Paul wrote how Jesus humbled himself and became obedient unto death, voluntarily relinquishing claims to the power, status, and privilege that were legitimately his to claim. Paul asks us to put on this mind of Christ, the mind of the Christ who said, when James and John asked to sit with him in glory, that it was not his to grant.

Joan Chittister wrote that humility is accepting our essential smallness and embracing it so that we might be freed from the need to lie, even to ourselves, about our frailties. But even more, she said, humility “liberates us to respect, revere, and deal gently with others who have been unfortunate enough to have their own smallnesses come obscenely to light.”

Displayed in the community art fair this summer was a beautiful photograph by Sandy Wojtal-Weber of a stone laying on sand, with traces of rivulets spreading out from one side where you can imagine maybe water had flowed underneath it.
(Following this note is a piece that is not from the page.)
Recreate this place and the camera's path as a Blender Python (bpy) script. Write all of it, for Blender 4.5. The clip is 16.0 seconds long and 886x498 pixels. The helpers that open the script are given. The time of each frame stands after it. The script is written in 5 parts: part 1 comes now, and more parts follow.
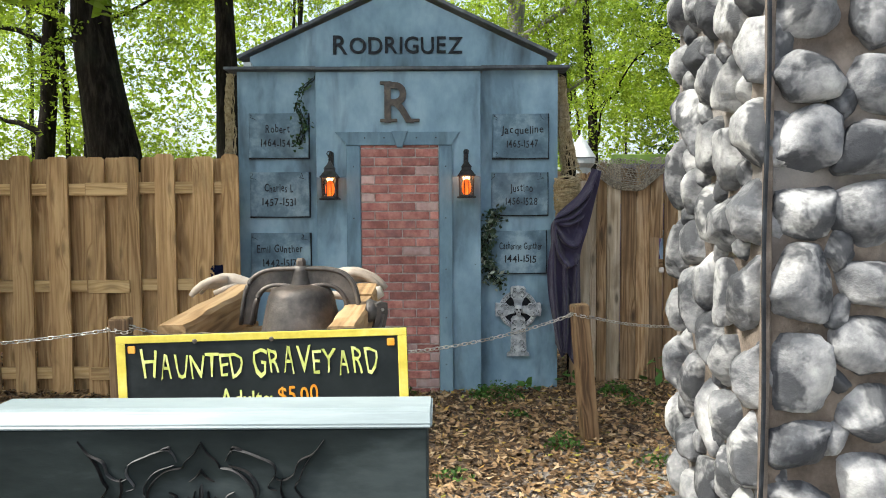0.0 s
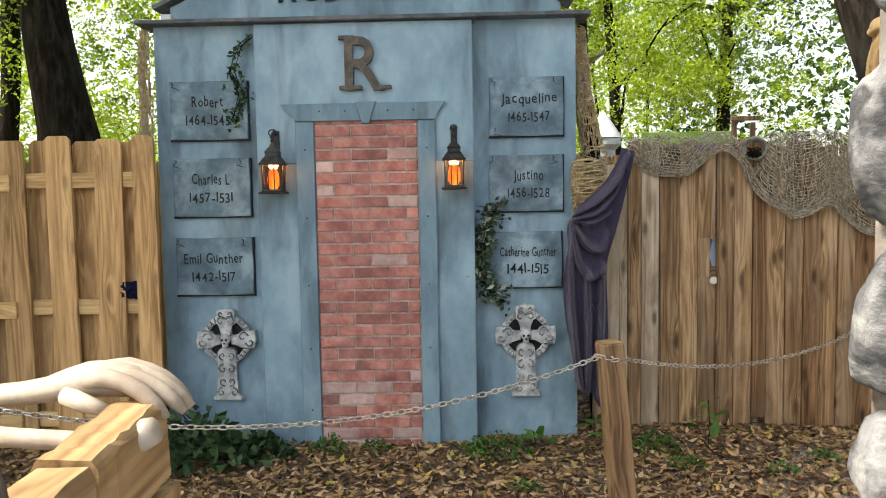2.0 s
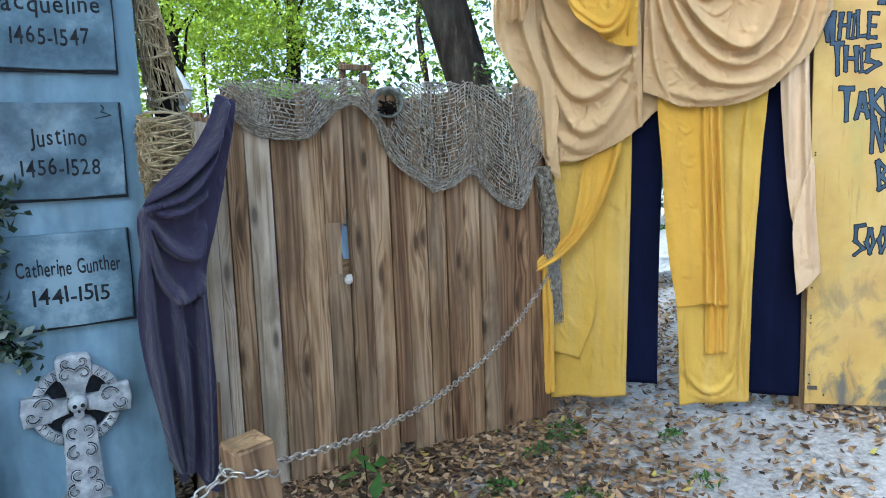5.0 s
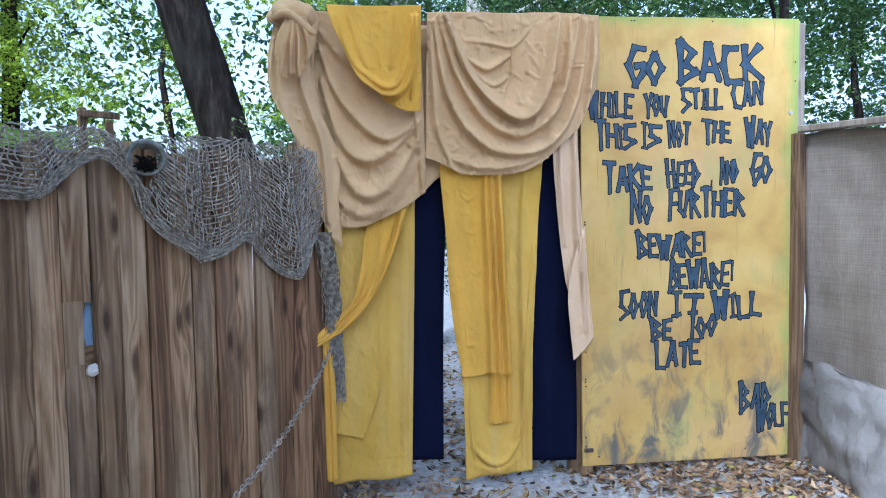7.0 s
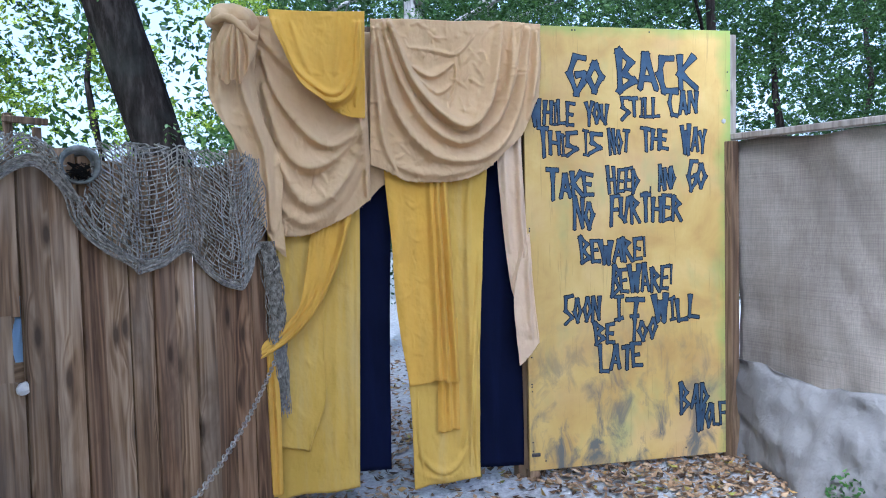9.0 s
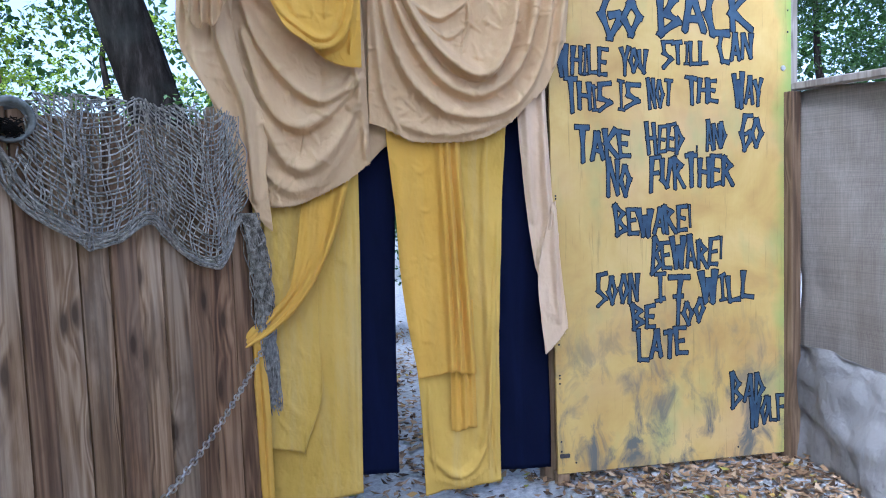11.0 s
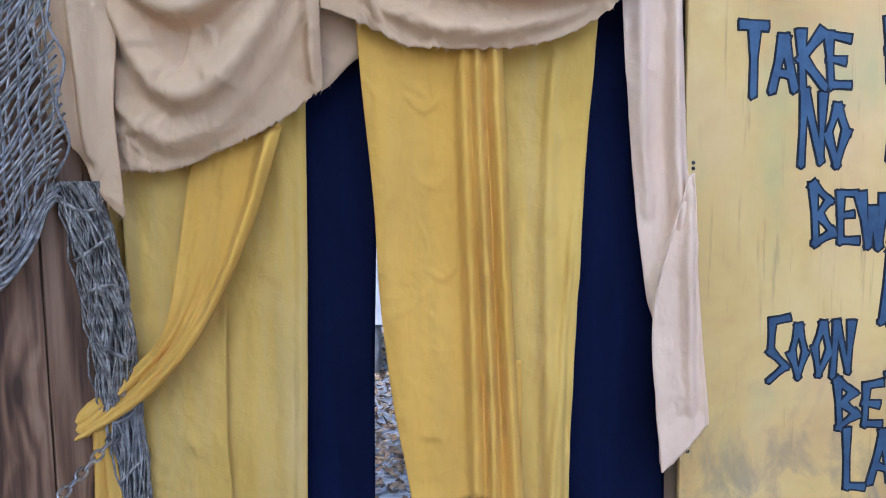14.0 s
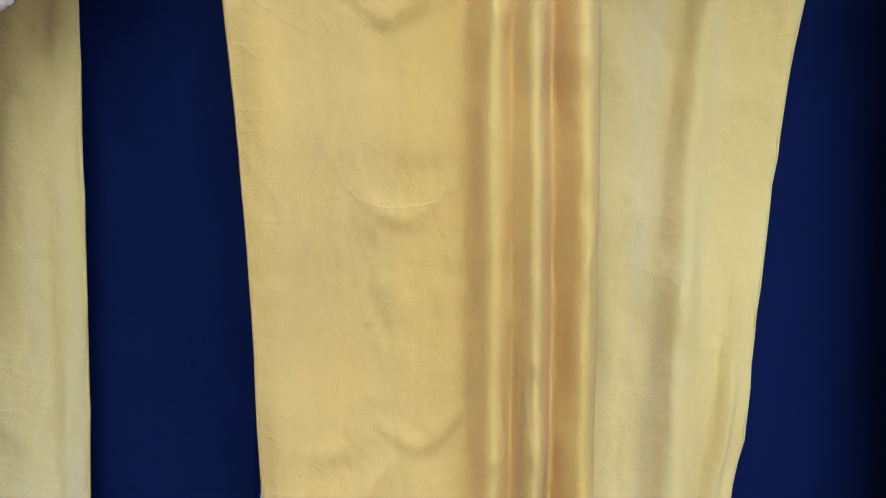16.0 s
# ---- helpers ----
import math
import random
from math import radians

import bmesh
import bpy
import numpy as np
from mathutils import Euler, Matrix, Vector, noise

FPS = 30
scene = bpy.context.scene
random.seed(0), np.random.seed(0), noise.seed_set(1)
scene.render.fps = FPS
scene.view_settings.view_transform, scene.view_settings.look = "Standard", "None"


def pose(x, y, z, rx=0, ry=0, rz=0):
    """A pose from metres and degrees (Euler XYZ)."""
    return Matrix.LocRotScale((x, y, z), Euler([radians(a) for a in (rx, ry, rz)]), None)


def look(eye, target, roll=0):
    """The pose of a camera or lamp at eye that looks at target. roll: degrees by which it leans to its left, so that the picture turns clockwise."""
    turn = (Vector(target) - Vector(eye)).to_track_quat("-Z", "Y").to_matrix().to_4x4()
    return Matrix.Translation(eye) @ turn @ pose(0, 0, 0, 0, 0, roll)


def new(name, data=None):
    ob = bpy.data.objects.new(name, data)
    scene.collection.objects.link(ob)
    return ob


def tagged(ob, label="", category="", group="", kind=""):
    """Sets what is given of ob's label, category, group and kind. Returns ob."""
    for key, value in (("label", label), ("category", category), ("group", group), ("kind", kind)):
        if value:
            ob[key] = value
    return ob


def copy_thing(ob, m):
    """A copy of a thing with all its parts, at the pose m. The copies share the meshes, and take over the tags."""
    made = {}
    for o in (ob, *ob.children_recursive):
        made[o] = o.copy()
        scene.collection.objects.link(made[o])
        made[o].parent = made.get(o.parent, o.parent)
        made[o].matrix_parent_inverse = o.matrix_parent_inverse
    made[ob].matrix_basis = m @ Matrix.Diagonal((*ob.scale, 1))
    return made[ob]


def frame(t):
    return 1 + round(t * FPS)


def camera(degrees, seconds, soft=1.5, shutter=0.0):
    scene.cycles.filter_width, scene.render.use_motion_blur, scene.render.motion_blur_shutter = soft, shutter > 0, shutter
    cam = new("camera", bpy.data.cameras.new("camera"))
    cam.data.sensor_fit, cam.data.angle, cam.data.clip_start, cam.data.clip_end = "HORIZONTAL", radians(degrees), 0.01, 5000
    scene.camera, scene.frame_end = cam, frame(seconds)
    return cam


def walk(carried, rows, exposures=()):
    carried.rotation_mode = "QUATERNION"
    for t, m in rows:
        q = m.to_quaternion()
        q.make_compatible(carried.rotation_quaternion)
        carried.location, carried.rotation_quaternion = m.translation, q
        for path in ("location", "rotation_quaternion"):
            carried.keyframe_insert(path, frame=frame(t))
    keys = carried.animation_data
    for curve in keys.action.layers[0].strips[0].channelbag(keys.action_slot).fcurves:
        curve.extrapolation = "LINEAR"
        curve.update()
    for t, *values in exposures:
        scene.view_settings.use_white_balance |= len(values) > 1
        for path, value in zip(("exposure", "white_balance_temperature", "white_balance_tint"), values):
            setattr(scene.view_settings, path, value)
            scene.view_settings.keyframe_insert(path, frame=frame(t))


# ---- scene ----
cam = camera(62.5, 16.0, 1.0)
METRES, EYE, TILT, LEAN, TURN = 6.75, 1.452, 0.0, 0.0, 0.0
ROWS = [
    (0.0, 0.0, 0.0, 0.0, -0.02, -2.96, 0.32),
    (0.5, 0.0071, 0.0534, 0.0021, 0.72, -2.67, 0.05),
    (1.0, 0.0213, 0.1063, 0.0002, 1.71, -2.56, -0.15),
    (1.5, 0.0294, 0.1552, 0.0017, 2.2, -2.94, 0.05),
    (2.0, 0.0307, 0.2058, 0.006, 1.26, -3.83, 0.99),
    (2.5, 0.0339, 0.2501, 0.0052, -1.02, -5.96, 1.34),
    (3.0, 0.0398, 0.2964, 0.0058, -5.15, -8.0, 1.68),
    (3.5, 0.045, 0.3418, 0.005, -12.71, -9.24, 2.25),
    (4.0, 0.0446, 0.3812, 0.0084, -20.58, -8.93, 2.58),
    (4.5, 0.0481, 0.4035, 0.0088, -26.34, -8.21, 2.24),
    (5.0, 0.0553, 0.4265, 0.0105, -32.4, -7.36, 2.09),
    (7.5, 0.0683, 0.48, 0.0173, -54.38, -2.85, 0.85),
    (8.0, 0.0676, 0.4804, 0.0174, -55.74, -2.67, 0.9),
    (8.5, 0.066, 0.4823, 0.0171, -56.4, -2.63, 1.04),
    (9.0, 0.0662, 0.4845, 0.0161, -56.8, -2.84, 1.37),
    (11.5, 0.1692, 0.5332, 0.0028, -53.59, -5.0, 2.07),
    (12.0, 0.2053, 0.5493, 0.0002, -51.95, -5.69, 1.73),
    (12.5, 0.2401, 0.5671, -0.0022, -50.23, -6.07, 1.35),
    (13.0, 0.2779, 0.5903, -0.0015, -49.10, -6.36, 1.00),
    (13.5, 0.3105, 0.6130, -0.0020, -48.31, -6.05, 0.92),
    (14.0, 0.3456, 0.6405, -0.0015, -47.85, -5.75, 0.80),
    (14.5, 0.3790, 0.6665, -0.0025, -47.14, -5.00, 0.21),
    (15.0, 0.4108, 0.6926, 0.0027, -46.79, -6.41, -0.05),
    (15.5, 0.4350, 0.7205, 0.0035, -48.4, -7.2, -0.7),
    (16.0, 0.4578, 0.7459, 0.0047, -50.42, -8.18, -1.40),
]
EXPO = [(0.0, 1.62, 6350, 6), (1.5, 1.85, 6700, 9), (2.5, 2.2, 7000, 9), (3.5, 2.4, 6400, 8), (4.5, 2.12, 5350, 5), (5.0, 2.05, 5100, 4), (7.5, 1.65, 4700, 13), (9.2, 1.65, 4650, 14), (12.5, 1.76, 4500, 17), (15.0, 1.82, 4350, 19), (15.5, 1.82, 4200, 19), (16.0, 2.12, 3950, 20)]
walk(cam, [(t, pose(0, 0, EYE, TILT, LEAN, TURN) @ pose(METRES * x, METRES * y, METRES * z, 90 + pitch, roll, yaw)) for t, x, y, z, yaw, pitch, roll in ROWS], EXPO)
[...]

The photograph was paired with a haiku written by David McKee which said – “Stones and I becoming sand, how the years true us.”

This piece of art was profoundly clarifying for me. Aging of course does true us – eroding what seemed so solid about us in earlier days – our edges fray, our boundaries become porous, some capacities and possibilities are lost. But in the return to sand, to those tiny little granules, we are made most true. We dissolve into the only thing that matters – the only that ever mattered in any of our external manifestations – and that is love.

In the Tao Te Ching it is written, “Free from desire, you realize the mystery. Caught in desire, you see only the manifestations.”

This is the cup Jesus asks if we can drink. His command to serve others is an invitation to practice humility, to relinquish claims to what confers status, power, and privilege. The practice of humility liberates us from our attachments to the mere manifestations of our desires and dreams. Humility trues us, makes a way for love, makes a way for us to realize the mystery – makes a way for us to imagine how on the third day we rise.